## BEGIN DATA SECTION
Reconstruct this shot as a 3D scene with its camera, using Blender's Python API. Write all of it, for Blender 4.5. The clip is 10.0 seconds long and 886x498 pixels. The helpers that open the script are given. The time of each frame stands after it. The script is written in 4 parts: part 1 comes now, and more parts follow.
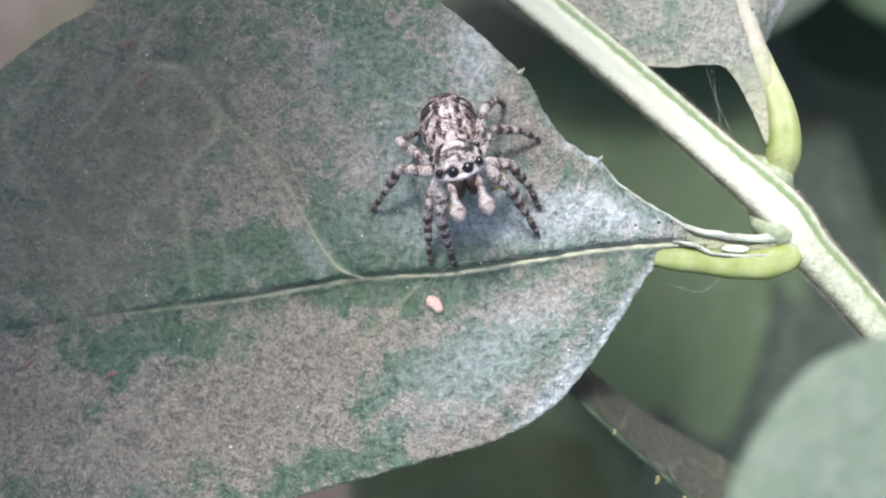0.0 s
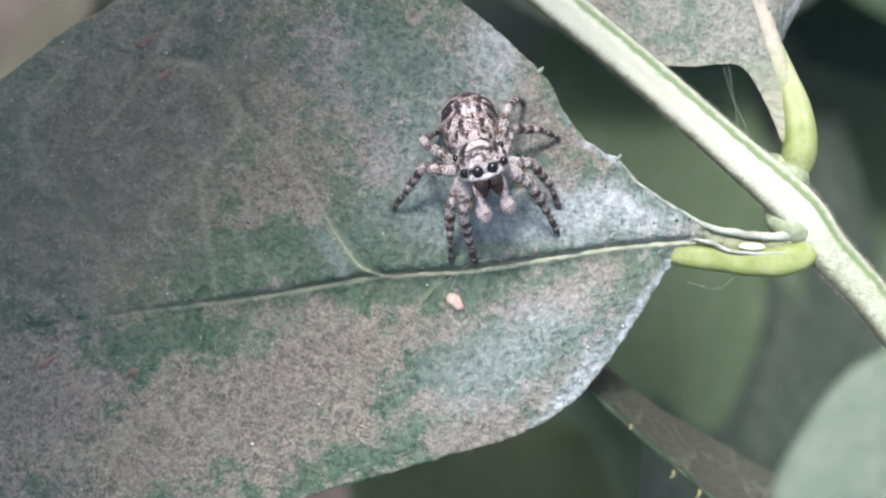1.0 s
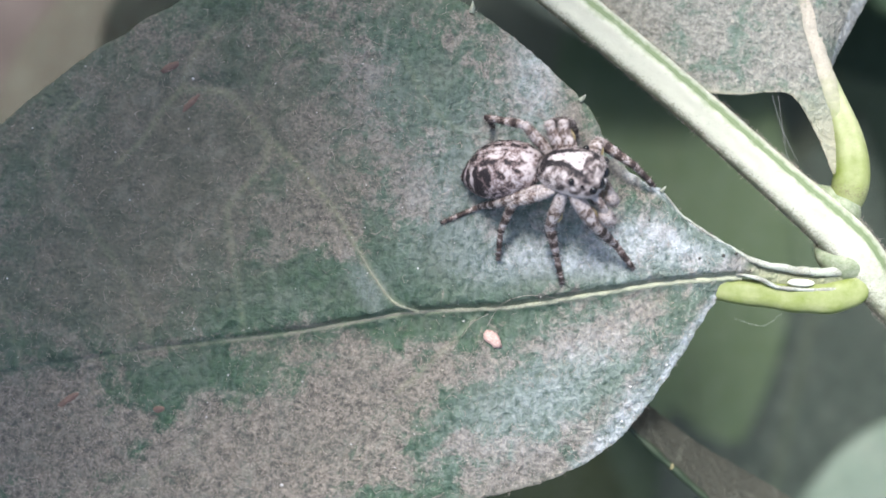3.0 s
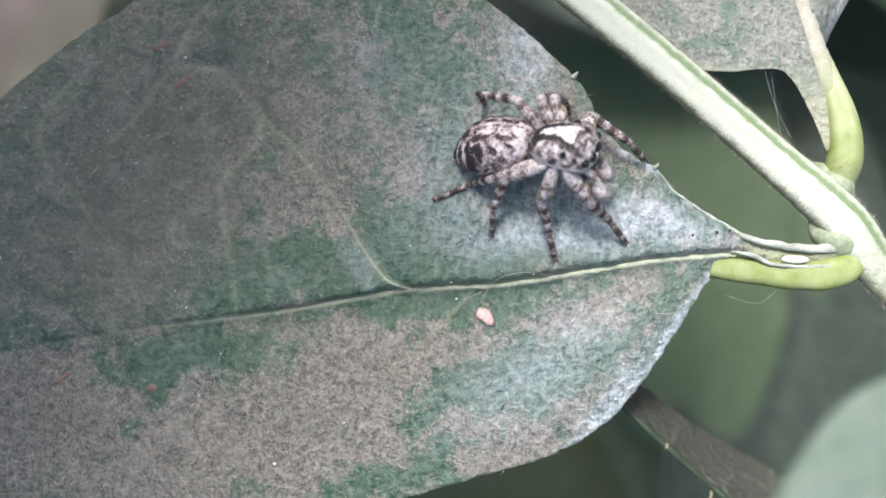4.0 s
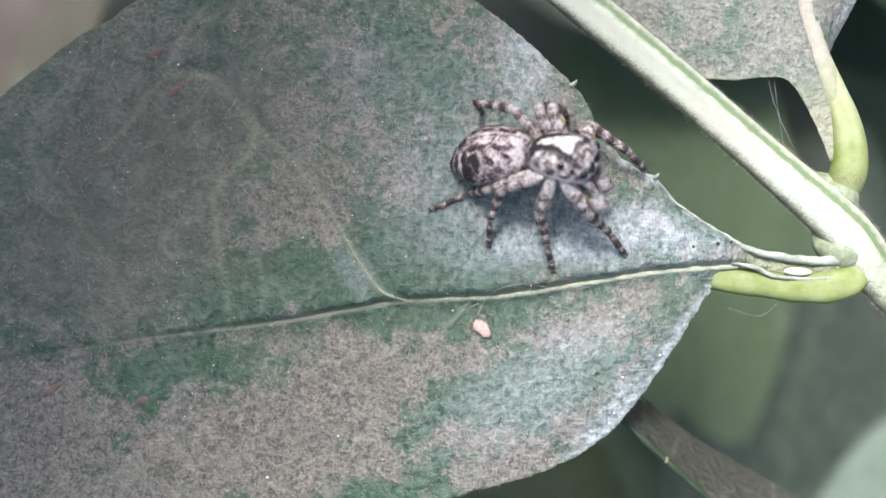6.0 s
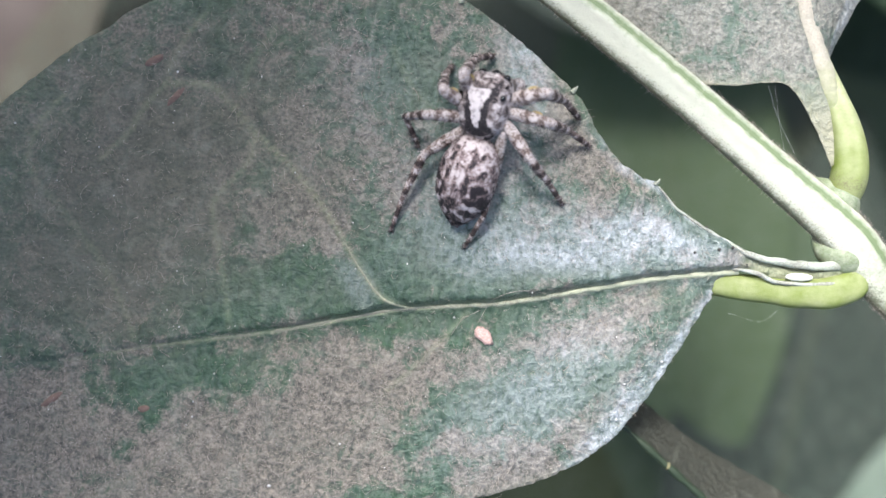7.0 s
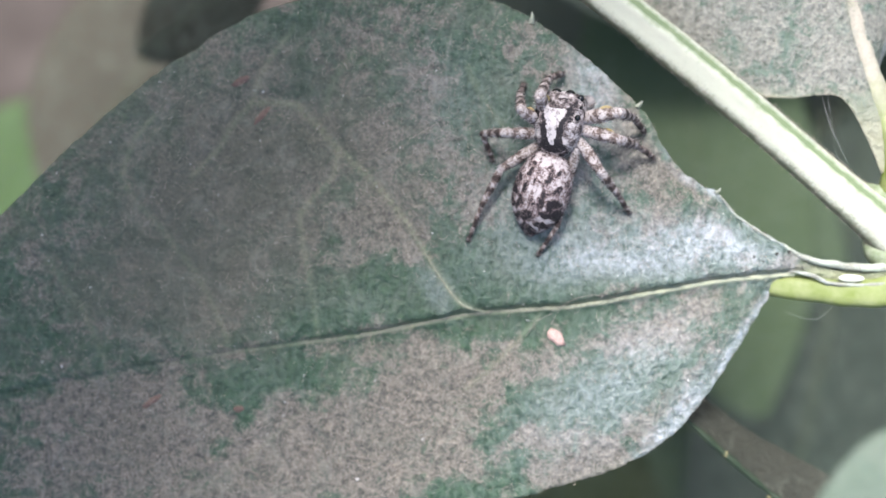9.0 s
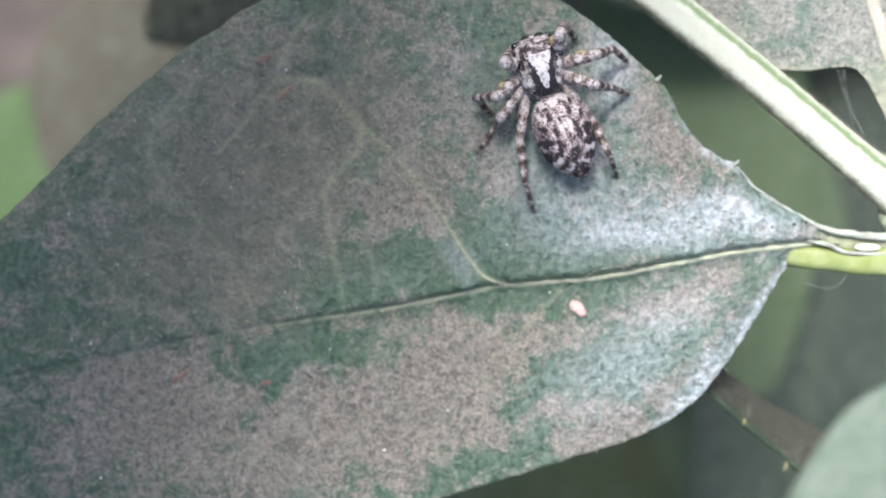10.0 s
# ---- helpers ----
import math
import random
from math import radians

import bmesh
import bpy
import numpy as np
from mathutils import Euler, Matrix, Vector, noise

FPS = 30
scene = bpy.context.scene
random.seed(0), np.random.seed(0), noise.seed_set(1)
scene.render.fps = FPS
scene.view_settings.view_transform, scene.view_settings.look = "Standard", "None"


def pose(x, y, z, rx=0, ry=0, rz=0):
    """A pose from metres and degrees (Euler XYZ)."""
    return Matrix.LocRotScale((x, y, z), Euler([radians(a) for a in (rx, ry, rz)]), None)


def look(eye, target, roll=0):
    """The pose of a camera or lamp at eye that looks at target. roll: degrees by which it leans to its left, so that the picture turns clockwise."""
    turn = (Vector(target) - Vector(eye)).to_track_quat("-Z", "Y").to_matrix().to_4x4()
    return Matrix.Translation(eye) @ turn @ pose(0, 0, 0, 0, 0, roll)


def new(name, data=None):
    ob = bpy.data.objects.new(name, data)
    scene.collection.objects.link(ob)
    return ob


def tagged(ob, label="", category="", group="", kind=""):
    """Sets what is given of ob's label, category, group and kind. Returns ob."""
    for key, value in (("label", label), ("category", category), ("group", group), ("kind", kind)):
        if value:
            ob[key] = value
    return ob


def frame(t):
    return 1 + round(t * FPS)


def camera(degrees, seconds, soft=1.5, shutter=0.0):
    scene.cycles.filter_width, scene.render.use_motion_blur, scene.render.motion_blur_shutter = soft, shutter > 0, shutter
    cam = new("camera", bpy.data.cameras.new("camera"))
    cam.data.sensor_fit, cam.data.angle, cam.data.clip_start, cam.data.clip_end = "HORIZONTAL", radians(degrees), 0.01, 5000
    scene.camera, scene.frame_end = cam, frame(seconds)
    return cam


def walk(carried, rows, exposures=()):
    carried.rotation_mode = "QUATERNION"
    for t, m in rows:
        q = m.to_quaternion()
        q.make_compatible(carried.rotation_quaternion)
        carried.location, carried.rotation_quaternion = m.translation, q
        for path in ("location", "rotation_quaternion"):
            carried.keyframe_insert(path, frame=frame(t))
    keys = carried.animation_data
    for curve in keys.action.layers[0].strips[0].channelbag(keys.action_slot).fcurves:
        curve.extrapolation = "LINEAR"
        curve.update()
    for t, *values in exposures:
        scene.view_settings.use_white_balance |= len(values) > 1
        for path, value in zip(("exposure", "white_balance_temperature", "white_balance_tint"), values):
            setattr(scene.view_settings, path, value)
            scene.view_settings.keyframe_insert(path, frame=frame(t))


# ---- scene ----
# A jumping spider on a dusty shrub leaf. Lengths in the tables are millimetres.
MM = 0.001

cam = camera(50, 10.0, soft=1.45)
cam.data.dof.use_dof = True
cam.data.dof.focus_distance = 0.0455
cam.data.dof.aperture_fstop = 26.0

PATH = [
    (0.0, pose(0.00092, -0.00186, 0.04841, 2.80, 1.46, 0.39)),
    (0.5, pose(0.00194, -0.00299, 0.04886, 2.97, 1.35, 0.05)),
    (1.0, pose(-0.00086, -0.00136, 0.04881, 2.05, 0.58, 0.32)),
    (1.5, pose(-0.00188, 0.00075, 0.04871, 1.93, 0.59, 0.57)),
    (2.0, pose(-0.00063, 0.00030, 0.04817, 1.96, 0.82, 0.29)),
    (2.5, pose(-0.00277, 0.00108, 0.04738, 1.62, 0.70, 0.58)),
    (4.0, pose(-0.00199, -0.00064, 0.04694, 2.01, 1.02, 0.39)),
    (4.5, pose(-0.00270, -0.00098, 0.04691, 2.73, 1.05, 0.36)),
    (5.0, pose(-0.00132, 0.00044, 0.04679, 1.64, 1.13, 0.48)),
    (5.5, pose(-0.00143, -0.00012, 0.04637, 1.89, 1.35, 0.57)),
    (7.0, pose(-0.00185, 0.00033, 0.04610, 1.92, 1.06, 0.33)),
    (7.5, pose(0.00000, 0.00000, 0.04718, 1.89, 1.32, -0.10)),
    (8.0, pose(-0.00598, 0.00190, 0.04806, 1.38, 0.63, 0.18)),
    (8.5, pose(-0.00605, 0.00267, 0.04881, 0.38, 0.80, -0.27)),
    (9.0, pose(-0.00560, 0.00245, 0.04918, -0.20, 1.08, -0.46)),
    (9.5, pose(-0.00598, 0.00071, 0.04957, -0.32, 0.82, -0.93)),
    (10.0, pose(-0.00713, 0.00195, 0.04994, -1.16, 0.70, -1.10)),
]
walk(cam, PATH, exposures=[(0.0, 1.62), (7.5, 1.64), (9.0, 1.72), (10.0, 1.79)])

# ---- light: bright overcast sky over a shaded shrub ----
SUN_DIR = Vector((-0.22, 0.55, 1.0)).normalized()      # towards the brightest part of the sky
world = bpy.data.worlds.new("sky")
scene.world = world
world.use_nodes = True
wn, wl = world.node_tree.nodes, world.node_tree.links
sky = wn.new("ShaderNodeTexSky")
sky.sky_type = "NISHITA"
sky.sun_disc = False
sky.sun_elevation = math.asin(SUN_DIR.z)
sky.sun_rotation = math.atan2(SUN_DIR.x, SUN_DIR.y)
sky.air_density, sky.dust_density = 1.0, 3.5
wn["Background"].inputs["Strength"].default_value = 0.098
wl.new(sky.outputs[0], wn["Background"].inputs["Color"])
sun = new("sun", bpy.data.lights.new("sun", "SUN"))
sun.data.energy, sun.data.angle, sun.data.color = 2.7, radians(16), (0.968, 0.972, 1.0)
sun.matrix_world = look(SUN_DIR * 2, (0, 0, 0))


# ---- materials ----
def material(name, rough=0.6, metal=0.0):
    m = bpy.data.materials.new(name)
    m.use_nodes = True
    b = m.node_tree.nodes["Principled BSDF"]
    b.inputs["Roughness"].default_value, b.inputs["Metallic"].default_value = rough, metal
    return m, m.node_tree.nodes, m.node_tree.links, b


def coords(n):
    return n.new("ShaderNodeTexCoord").outputs["Object"]


def noise_node(n, l, vec, size, detail=4.0, rough=0.55, dist=0.0):
    """Noise whose lumps are about size millimetres wide."""
    x = n.new("ShaderNodeTexNoise")
    x.inputs["Scale"].default_value = 1.0 / (size * MM)
    x.inputs["Detail"].default_value, x.inputs["Roughness"].default_value, x.inputs["Distortion"].default_value = detail, rough, dist
    l.new(vec, x.inputs["Vector"])
    return x.outputs["Fac"]


def ramp(n, l, fac, *stops):
    x = n.new("ShaderNodeValToRGB")
    e = x.color_ramp.elements
    while len(e) < len(stops):
        e.new(0.5)
    for k, (p, c) in zip(e, stops):
        k.position = p
        k.color = (c, c, c, 1) if not isinstance(c, tuple) else (*c, 1)
    l.new(fac, x.inputs["Fac"])
    return x.outputs["Color"]


def mix(n, l, fac, a, b):
    x = n.new("ShaderNodeMix")
    x.data_type = "RGBA"
    for s, v in ((0, fac), (6, a), (7, b)):
        if isinstance(v, (int, float)):
            x.inputs[s].default_value = v
        elif isinstance(v, tuple):
            x.inputs[s].default_value = (*v, 1)
        else:
            l.new(v, x.inputs[s])
    return x.outputs[2]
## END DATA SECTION
__WORK REQUIRED__
Looking at the material above, count the lines containing the string "name" and reply with the count alone.

__FULL OUTPUT__
4